Eric Girard nous a néanmoins habitués à de belles surprises, grâce à des prévisions prudentes. Au budget de mars dernier, il projetait un déficit structurel de 6,5 milliards, mais ce déficit s’avérera finalement inférieur de 2,5 milliards, à 4,0 milliards, selon le minibudget. Environ 80 % de ce dégonflement vient du boom des recettes, grâce à la force de l’économie du Québec, et 20 %, du transfert d’Ottawa pour les garderies.

Et vérification faite, le minibudget a des prévisions de croissance réelle du PIB un peu plus modestes que la moyenne du secteur privé sur 5 ans (2,9 % par année au lieu de 3 %), ce qui peut lui donner un petit coussin.

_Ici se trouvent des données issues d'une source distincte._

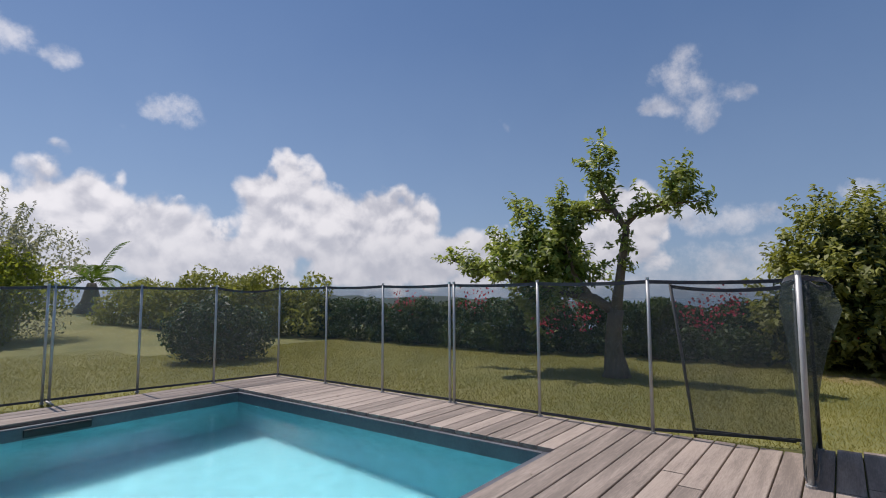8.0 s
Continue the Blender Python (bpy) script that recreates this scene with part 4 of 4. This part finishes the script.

Le ministre des Finances espère que ce boom de l’économie se poursuivra, ce qui permettrait de réduire encore significativement les 4,0 milliards dits structurels, avenue plus joyeuse qu’une compression des dépenses.

Cela dit, il faudra bien qu’elle y soit, cette croissance, si le Québec veut combler d’ici 15 ans l’écart de niveau de vie de 12,9 % avec l’Ontario. Un écart favorisant l’Ontario existe depuis 1926, dit le ministre (il était de 16,4 % en 2017).

Pour y arriver, le gouvernement doit trouver des solutions au problème de l’heure, soit la pénurie de main-d’œuvre. L’énoncé économique propose bien des mesures pertinentes, mais trois des cinq secteurs visés sont dans le secteur public (santé, éducation, garderies), ainsi que deux tiers des fonds. Or, dans le contexte actuel, le personnel qu’on attire dans le secteur public, même si c’est essentiel, vient réduire la main-d’œuvre disponible dans le secteur privé, qui est créateur de richesse.

Oui, le ministre aidera les secteurs de la construction, du génie et de l’informatique à combler leur rareté de main-d’œuvre, mais pas vraiment les autres. Et il n’aborde pas notre gestion chaotique de l’immigration, qui est essentielle dans cet enjeu de pénurie.